I'll admit I was nervous for this Thanksgiving. I was making up in my head that it would be awkward and people would be judging me. It was nothing like that, it was actually really good.
During my yoga practice on Wednesday the instructor made it really fun by giving silly names to the poses like the crescent roll, turkey pose and stirring the mashed potatoes. During savasana she had us send energy to someone we cared about, but wouldn't be able to be at our Thanksgiving table, perhaps due to distance physically or because of family dysfunction. I could relate. She also had us send energy to a loved one who was no longer with us. I thought of my Grandpo Perea and missed him dearly.

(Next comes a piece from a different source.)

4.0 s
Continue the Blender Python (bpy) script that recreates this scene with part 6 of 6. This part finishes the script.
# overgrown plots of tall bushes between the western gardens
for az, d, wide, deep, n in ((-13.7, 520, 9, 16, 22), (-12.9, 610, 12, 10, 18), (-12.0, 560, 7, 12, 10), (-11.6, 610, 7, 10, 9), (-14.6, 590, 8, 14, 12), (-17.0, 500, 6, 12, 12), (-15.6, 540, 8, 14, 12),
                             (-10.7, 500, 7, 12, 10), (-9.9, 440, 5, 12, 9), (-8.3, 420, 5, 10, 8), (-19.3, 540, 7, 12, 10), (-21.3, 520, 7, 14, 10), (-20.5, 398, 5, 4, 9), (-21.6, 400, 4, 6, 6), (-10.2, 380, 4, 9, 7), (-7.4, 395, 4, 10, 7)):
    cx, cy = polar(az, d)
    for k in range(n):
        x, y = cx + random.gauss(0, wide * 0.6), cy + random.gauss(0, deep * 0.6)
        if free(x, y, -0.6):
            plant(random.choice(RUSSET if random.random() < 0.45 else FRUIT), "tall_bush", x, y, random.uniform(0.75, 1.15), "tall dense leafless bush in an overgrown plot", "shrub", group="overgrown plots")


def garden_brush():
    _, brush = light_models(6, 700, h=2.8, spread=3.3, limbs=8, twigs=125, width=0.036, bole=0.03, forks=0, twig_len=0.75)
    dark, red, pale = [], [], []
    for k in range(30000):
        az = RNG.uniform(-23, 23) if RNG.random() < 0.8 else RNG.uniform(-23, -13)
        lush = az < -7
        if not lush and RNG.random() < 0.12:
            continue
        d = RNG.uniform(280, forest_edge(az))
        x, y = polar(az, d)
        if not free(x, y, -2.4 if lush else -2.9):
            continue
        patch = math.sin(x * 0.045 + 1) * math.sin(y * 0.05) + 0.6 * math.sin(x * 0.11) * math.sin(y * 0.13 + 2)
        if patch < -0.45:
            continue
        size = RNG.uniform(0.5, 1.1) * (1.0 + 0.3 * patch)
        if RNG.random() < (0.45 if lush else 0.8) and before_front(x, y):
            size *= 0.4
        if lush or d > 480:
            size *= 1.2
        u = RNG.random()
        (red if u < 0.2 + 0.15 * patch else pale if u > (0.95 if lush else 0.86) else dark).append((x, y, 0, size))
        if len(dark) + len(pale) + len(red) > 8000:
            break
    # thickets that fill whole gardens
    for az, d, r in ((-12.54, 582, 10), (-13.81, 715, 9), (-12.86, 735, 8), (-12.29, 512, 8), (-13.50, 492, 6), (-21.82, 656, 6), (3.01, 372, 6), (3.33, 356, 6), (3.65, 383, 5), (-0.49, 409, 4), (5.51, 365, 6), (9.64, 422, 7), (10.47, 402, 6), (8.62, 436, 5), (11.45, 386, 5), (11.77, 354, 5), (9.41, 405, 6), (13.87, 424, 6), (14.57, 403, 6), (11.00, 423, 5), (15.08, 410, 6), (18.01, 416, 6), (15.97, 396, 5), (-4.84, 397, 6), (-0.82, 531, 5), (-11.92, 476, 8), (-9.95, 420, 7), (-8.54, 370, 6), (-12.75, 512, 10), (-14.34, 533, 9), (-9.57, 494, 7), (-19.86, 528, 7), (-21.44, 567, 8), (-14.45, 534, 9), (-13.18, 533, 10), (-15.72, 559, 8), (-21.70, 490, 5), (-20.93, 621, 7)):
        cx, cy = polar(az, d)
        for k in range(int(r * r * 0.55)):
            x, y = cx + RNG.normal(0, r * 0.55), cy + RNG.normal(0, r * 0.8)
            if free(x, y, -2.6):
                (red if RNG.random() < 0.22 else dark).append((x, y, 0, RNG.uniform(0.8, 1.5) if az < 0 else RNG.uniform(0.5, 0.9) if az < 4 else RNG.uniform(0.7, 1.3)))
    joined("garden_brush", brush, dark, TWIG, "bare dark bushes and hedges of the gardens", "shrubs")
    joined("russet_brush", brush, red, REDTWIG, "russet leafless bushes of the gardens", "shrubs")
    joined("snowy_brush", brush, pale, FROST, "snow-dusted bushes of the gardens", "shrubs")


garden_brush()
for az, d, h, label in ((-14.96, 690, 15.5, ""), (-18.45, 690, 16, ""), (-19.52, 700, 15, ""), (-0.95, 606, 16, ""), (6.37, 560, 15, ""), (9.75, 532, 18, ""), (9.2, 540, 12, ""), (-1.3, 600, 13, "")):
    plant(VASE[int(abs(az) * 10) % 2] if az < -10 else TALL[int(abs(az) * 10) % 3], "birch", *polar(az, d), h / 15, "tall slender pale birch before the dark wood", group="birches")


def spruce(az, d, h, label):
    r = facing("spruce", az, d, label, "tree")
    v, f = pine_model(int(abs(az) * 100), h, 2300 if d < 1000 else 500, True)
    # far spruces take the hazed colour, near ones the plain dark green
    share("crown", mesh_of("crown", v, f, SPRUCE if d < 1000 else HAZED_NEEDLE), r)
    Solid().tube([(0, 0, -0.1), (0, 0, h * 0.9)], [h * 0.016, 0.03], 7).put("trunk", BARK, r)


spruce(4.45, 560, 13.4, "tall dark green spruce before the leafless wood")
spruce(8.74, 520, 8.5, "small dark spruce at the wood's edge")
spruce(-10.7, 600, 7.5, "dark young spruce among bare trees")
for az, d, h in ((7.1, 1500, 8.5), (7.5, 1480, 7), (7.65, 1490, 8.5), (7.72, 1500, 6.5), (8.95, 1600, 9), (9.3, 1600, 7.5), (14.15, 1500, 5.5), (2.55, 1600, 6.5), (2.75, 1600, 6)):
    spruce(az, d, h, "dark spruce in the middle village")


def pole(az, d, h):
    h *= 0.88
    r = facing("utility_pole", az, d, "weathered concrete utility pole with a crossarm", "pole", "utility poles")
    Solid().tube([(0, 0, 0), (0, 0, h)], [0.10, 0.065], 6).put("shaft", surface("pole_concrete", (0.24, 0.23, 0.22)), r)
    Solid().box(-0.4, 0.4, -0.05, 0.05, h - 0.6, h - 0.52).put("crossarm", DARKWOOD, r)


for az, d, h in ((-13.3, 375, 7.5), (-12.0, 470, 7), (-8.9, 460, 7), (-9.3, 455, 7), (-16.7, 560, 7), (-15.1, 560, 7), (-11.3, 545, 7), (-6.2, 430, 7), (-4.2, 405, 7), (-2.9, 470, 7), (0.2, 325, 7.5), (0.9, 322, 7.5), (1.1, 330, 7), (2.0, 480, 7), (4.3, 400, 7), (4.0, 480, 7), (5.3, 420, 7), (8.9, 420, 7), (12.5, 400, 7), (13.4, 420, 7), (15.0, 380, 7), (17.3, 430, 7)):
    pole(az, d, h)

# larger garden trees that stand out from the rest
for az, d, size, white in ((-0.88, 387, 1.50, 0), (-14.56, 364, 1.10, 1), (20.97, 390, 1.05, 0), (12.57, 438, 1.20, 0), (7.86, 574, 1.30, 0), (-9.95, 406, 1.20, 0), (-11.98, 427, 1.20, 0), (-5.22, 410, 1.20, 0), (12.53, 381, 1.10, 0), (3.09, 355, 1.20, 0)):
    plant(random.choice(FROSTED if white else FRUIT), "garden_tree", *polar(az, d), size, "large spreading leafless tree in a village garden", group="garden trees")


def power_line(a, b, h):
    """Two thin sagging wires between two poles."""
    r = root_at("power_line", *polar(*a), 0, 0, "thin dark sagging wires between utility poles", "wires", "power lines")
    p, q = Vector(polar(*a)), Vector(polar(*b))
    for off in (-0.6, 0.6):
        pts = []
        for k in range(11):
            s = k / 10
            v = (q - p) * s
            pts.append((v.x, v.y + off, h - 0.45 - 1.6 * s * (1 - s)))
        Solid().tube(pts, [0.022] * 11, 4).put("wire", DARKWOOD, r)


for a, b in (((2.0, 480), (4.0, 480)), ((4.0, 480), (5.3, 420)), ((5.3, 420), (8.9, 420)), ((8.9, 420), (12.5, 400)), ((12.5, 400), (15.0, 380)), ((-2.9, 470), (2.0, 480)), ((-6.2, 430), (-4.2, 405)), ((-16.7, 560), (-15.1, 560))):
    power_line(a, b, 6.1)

To me it seems like a weird coincidence, but during dinner everyone was laughing at memories of Chon Perea. I love that we were able to share about the man who made our family possible.
We didn't do our traditional going around the table and saying what we're thankful for because some people ran off and didn't want to participate. It's not my favorite thing, you're vulnerable, but I do see it's value. My mom sent out a message a few days later saying what she was thankful for. I went next, "I'm thankful that you all love me. It's such a good feeling to know that I have people that really care about me. Second, I'm thankful for my yoga practice. It's easy to spend too much time being angry about the past and anxious about the future. I hope to continue learning to breathe & enjoy each present moment because that's the only moment that really matters, especially when it's spent with my family." I wish everyone else would've participated, but that's okay.
It blows mind to think of where I'm at this year compared to last year, or even compared to last week. It's hard, but good. I have to keep growing and sending out love and accepting love.